Comme toujours chez Glass, les cellules thématiques récurrentes structurent le discours musical, d’autant plus que le fonds se trouve particulièrement resserré, manière de restituer la fascination obsédante de la Bête et de sa laideur. Le procédé confine cependant à la servilité, d’autant que si le texte chanté s’attache à la synchronie avec les mouvements labiaux des protagonistes – nonobstant une doublure qui ne peut faire illusion longtemps en raison des divergences d’avec le débit parlé – la psalmodie à laquelle se limite la technique vocale finit par s’abîmer dans un commentaire passablement redondant. Sans compter que l’estimable travail de diction dont témoignent les interprètes ne saurait dissimuler leurs efforts et des intonations qui n’ont pas su traverser l’Atlantique – ce qui ne serait pas un handicap pour la programmation du festival si le texte de Cocteau pouvait s’en accommoder.


Tout au moins peut-on applaudir des caractérisations. Hai-Ting Chinn distille une fraîcheur acidulée qui s’accorde assez bien avec l’expression naïve du visage de Josette Day. Gregory Purnhagen compose une Bête touchante, à la limite de la mièvrerie, tandis qu’il se révèle d’une plus grande franchise en doublant Avenant et Ardent.

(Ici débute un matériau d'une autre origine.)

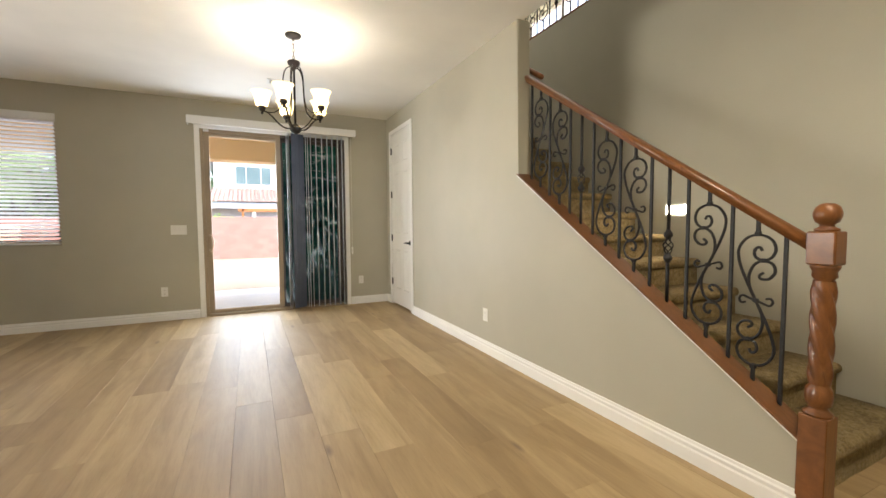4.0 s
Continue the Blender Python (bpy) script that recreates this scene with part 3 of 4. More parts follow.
# ---- staircase ----
stairs = thing("staircase", "straight staircase covered in tan carpet", "staircase")
r = random.Random(8)
for k in range(17):
    ya, zt = R0 + k * RUN, (k + 1) * RISE
    yb = ya + RUN + (0.25 if k == 16 else 0.03)
    out = [(yb, max(0, zt - RISE - 0.15)), (yb, zt)]
    for q in range(7):
        a = math.pi / 2 + q * math.pi / 6
        out.append((ya + 0.008 + 0.030 * math.cos(a), zt - 0.030 + 0.030 * math.sin(a)))
    out += [(ya + 0.001, zt - 0.066), (ya, zt - RISE), (ya, max(0, zt - RISE - 0.15))]
    bm = bmesh.new()
    n = 13
    rows = []
    for i in range(n):
        x = XE + 0.122 + (SX - XE - 0.124) * i / (n - 1)
        rows.append([bm.verts.new((x, y + 0.004 * noise.noise((x * 9, y * 9, z * 9)), z + (0.004 * noise.noise((x * 8, y * 8, k)) if z > zt - 0.06 else 0))) for y, z in out])
    m = len(out)
    for a, b in zip(rows, rows[1:]):
        for q in range(m):
            bm.faces.new((a[q], a[(q + 1) % m], b[(q + 1) % m], b[q]))
    bm.faces.new(rows[0])
    bm.faces.new(rows[-1])
    part("step", bm, CARPET, stairs, "", True)

# ---- stair railing ----
railing = thing("stair_railing", "cherry-stained wood handrail with black wrought iron balusters", "railing")
part("shoe_rail", prism([(2.425, CAPZ(2.425) + 0.001), (JY - 0.002, CAPZ(JY - 0.002) + 0.001), (JY - 0.002, CAPZ(JY - 0.002) + 0.010), (2.425, CAPZ(2.425) + 0.010)], "x", XE - 0.006, XE + 0.126), WOOD, railing, "sloping stained wood cap")
part("cap_moulding", prism([(2.43, CAPZ(2.43) - 0.007), (JY - 0.005, CAPZ(JY - 0.005) - 0.007), (JY - 0.005, CAPZ(JY - 0.005) - 0.001), (2.43, CAPZ(2.43) - 0.001)], "x", XE - 0.007, XE - 0.0005), TRIM, railing, "thin pale bead under the cap")
RX = XE + 0.09
sect = [(-0.022, -0.055), (0.022, -0.055), (0.024, -0.042), (0.033, -0.034), (0.034, -0.018), (0.026, -0.006), (0.012, 0.0), (-0.012, 0.0), (-0.026, -0.006), (-0.034, -0.018), (-0.033, -0.034), (-0.024, -0.042)]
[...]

Marie Mascari restitue assez bien la jalousie des sœurs tandis que Peter Stewart fait résonner un baryton à l’aplomb certain. D’une précision sans égal dans un répertoire pour lequel il est taillé sur mesure, le Philip Glass Ensemble parvient à ne pas se faire dévorer par l’écran au-dessus. Mais le cinématographe presque photographique de Cocteau finit aisément par avoir raison d’une partition qui ne dépasse pas l’accompagnement musical.